Le reste à charge : une vieille histoire.
C’est un serpent de mer depuis près de 18 mois.
Le reste à charge CPF, inscrit dans la loi de finances 2023, fait figure d’épouvantail pour les organismes de formation, les actifs et les organisations syndicales.
Au cours des derniers mois, la mesure a fait l’objet de nombreuses annonces contradictoires :
30 % du montant de la formation à débourser dans un premier temps
Puis seulement quelques dizaines d’euros
Ensuite, un report à une date ultérieure
Et finalement la dernière annonce en date de Thomas Cazeneuve, le Ministre délégué chargé des Comptes publics. Celui-ci a acté, lundi 19 février, la mise en place dès 2024 d’une participation forfaitaire des salariés au compte personnel de formation (CPF) de l’ordre de 10 %.
On peut bien sûr encore douter d’une possible application à ce stade, sans texte officiel. Toutefois, il semblerait que cette fois, l’intention du Gouvernement paraisse solide et s’inscrit dans un plan de réduction des dépenses plus large.
550 millions d’euros d’économie pour la formation professionnelle
L’application du reste à charge s’inscrit dans un large plan d’économie engagé par le Gouvernement de l’ordre de 10 milliards d’euros.
3 principaux dispositifs de la formation professionnelle sont concernés par ce coup de rabot :
l’apprentissage via une réduction des montants de prise en charge des contrats d’apprentissage (250 millions d’euros) ;
le CPF via l’instauration d’un reste à charge (200 millions d’euros) ;
le Plan d’investissement dans les compétences (PIC) via une baisse de la dotation de l’ordre de 100 millions d’euros.
Répartition économies formation professionnelle 2024
2 exceptions au principe de reste à charge
Si les actifs devront, par défaut, prendre en charge 10 % du prix des formations, il existe deux types de publics qui n’auront pas à débourser ce montant :
les demandeurs d’emploi ;
les salariés dont l’employeur co-finance une partie du projet de formation.
Des modalités à préciser
Sur le principe, l’application du reste à charge de 10 % paraît simple. Pour une formation à 1 000 euros, vous devrez par exemple payer 100 euros de votre poche.
Toutefois, ce montant de 10 % reste théorique et pourrait n’être qu’une moyenne ou un minimum.
De nombreuses questions pratiques se posent encore à ce stade :
Lorsque les droits du titulaire ne sont pas suffisants, la différence versée par le bénéficiaire sera-t-elle bien déduite du reste à charge ?
Est-ce le simple statut de demandeur d’emploi ou le fait que France Travail co-finance une partie de la formation qui entrainera le non-paiement d’un reste à charge ?

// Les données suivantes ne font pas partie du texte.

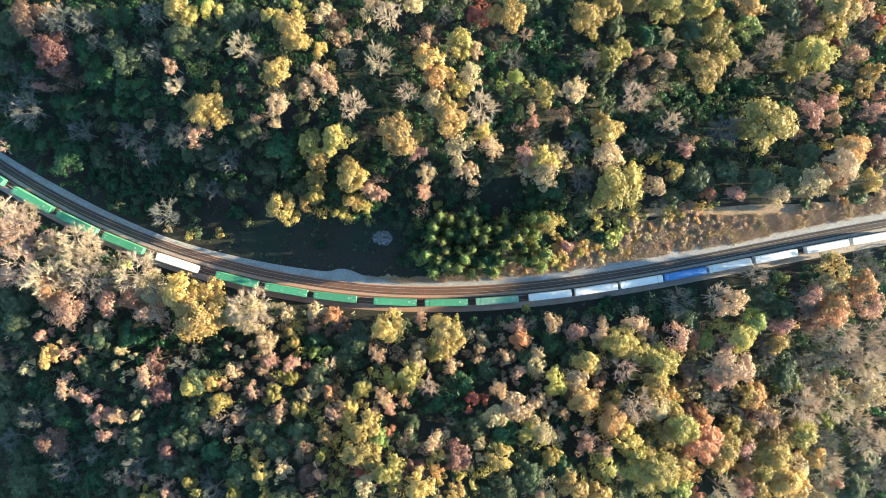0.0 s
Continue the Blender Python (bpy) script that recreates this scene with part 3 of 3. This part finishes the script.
stand("tan", ((104.0, -44.0, 7.0), (147.2, -54.6, 4.8), (165.6, -57.5, 7.5), (76.8, -58.0, 4.5), (120.7, -65.9, 5.5), (134.0, -84.6, 4.8), (145.6, -97.4, 3.6), (12.7, -36.1, 2.3), (13.8, -32.0, 1.9), (34.3, -38.0, 2.9), (33.6, -42.4, 3.7), (47.0, -47.6, 4.1), (17.0, -58.1, 4.0), (24.9, -55.2, 5.5), (33.7, -62.8, 4.7), (11.9, -66.7, 2.2), (32.4, -83.8, 2.3), (83.0, 68.0, 3.3), (82.8, 77.5, 2.9), (12.7, 69.5, 2.8), (11.0, 60.0, 4.3), (47.6, 55.6, 4.4), (7.1, 34.8, 5.5), (41.0, 32.9, 3.7), (59.4, 31.9, 5.3), (93.4, -51.3, 1.7),))
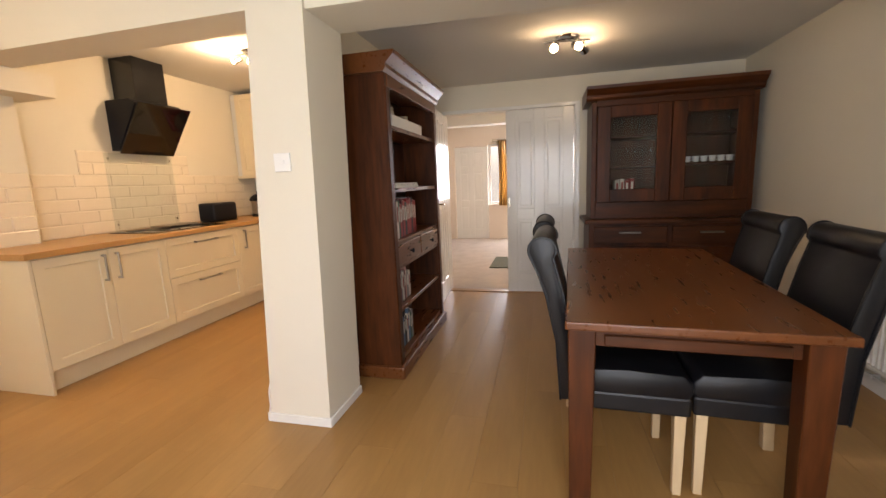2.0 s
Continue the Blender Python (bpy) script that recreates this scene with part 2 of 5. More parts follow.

L’exonération liée à l’abondement de l’employeur nécessite-t-elle que celui-ci soit au moins égal à 10 % du prix total de la formation ?
Le montant de 10 % sera-t-il appliqué à toutes les formations, peu importe leurs prix ou spécificités ?
Certaines formations en seront-elles exonérées ?
A contrario, un reste à charge supérieur à 10 % pourra-t-il être appliqué à certaines prestations ?
L’entourage de la ministre du Travail, a d’ailleurs confirmé que « les modalités ne sont pas encore complètement arbitrées à ce stade », malgré « un objectif de 10 % ».
Des discussions avec les partenaires sociaux ont été évoquées. Au regard des oppositions formulées par les organisations salariales, les négociations pourraient être ardues.
Une mesure légalement applicable ?
Au-delà des arbitrages techniques, la mesure pourrait être également attaquée sur sa légalité. En effet, son application est susceptible de créer une rupture de l’égalité d’accès aux CPF, et pourrait être remise en cause sur sa constitutionnalité.
On pourrait par exemple, avancer l’argument que la capacité ou désir de l’employeur de contribuer financièrement au projet d’un collaborateur ne soit pas du ressort du salarié. Il apparait donc injuste que selon l’entreprise à laquelle il est rattaché, il soit contraint, ou pas, de payer le reste à charge de sa poche.
À la date à laquelle nous écrivons cet article, un décret d’application est annoncé pour avril 2024.